According to Đại Việt sử kí toàn thư, Thái Tông and his wife the Empress Chiêu Thánh did not have their first son for a while, this situation in royal family made grand chancellor Trần Thủ Độ worried because he had profited the same circumstance of the Emperor Lý Huệ Tông to overthrow the Lý dynasty. Therefore, in 1237 Trần Thủ Độ decided to force Trần Liễu to give up his wife Princess Thuận Thiên for the Emperor when she had been already pregnant with Trần Quốc Khang for three months. After the royal marriage, Thuận Thiên was entitled the new empress of the Trần Dynasty while Chiêu Thánh was downgraded to princess. In the fury of losing his pregnant wife, Trần Liễu rose a revolt against the royal family, meanwhile Thái Tông felt awkward about the situation and decided to become a monk in Yên Tử Mountain. Finally Trần Thủ Độ successfully persuaded Thái Tông to return to the throne and Trần Liễu had to surrender after judging that he could not stand with his fragile force. All soldiers who participated in this revolt were killed, Trần Thủ Độ even wanted to behead Trần Liễu but was stopped by Thái Tông. Vietnamese historians in feudal era such as Ngô Sĩ Liên or Phan Phu Tiên often criticized decisions of Trần Thủ Độ and Trần Thái Tông in this event and considered it as origin for the downfall of the Trần Dynasty afterwards during the reign of Trần Dụ Tông.

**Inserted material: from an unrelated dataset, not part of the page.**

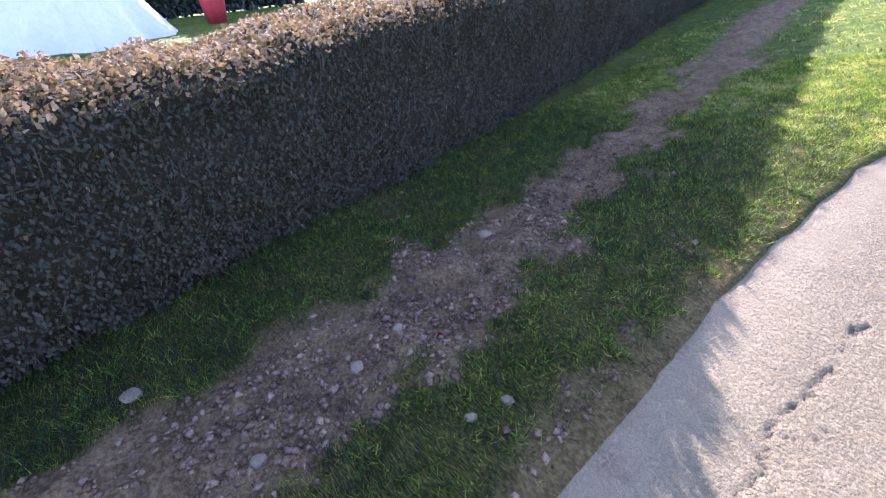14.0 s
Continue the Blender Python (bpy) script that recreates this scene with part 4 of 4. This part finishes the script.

Empress Thuận Thiên died in June 1248 at the age of 32. She was posthumously entitled as Empress Mother Hiển Từ Thuận Thiên (Hiển Từ Thuận Thiên Hoàng thái hậu).

==Clan==
With her first husband Trần Liễu, Thuận Thiên had two children, Prince Vũ Thành Trần Doãn, who unsuccessfully tried to escape to the Song dynasty after the death of her mother, and Prince Tĩnh Quốc Trần Quốc Khang. Empress Thuận Thiên also gave birth for Trần Thái Tông two princes, crown prince Trần Hoảng, who eventually became the Emperor Trần Thánh Tông, and Prince Chiêu Minh Trần Quang Khải who was grand chancellor in royal court of the Trần Dynasty for many years.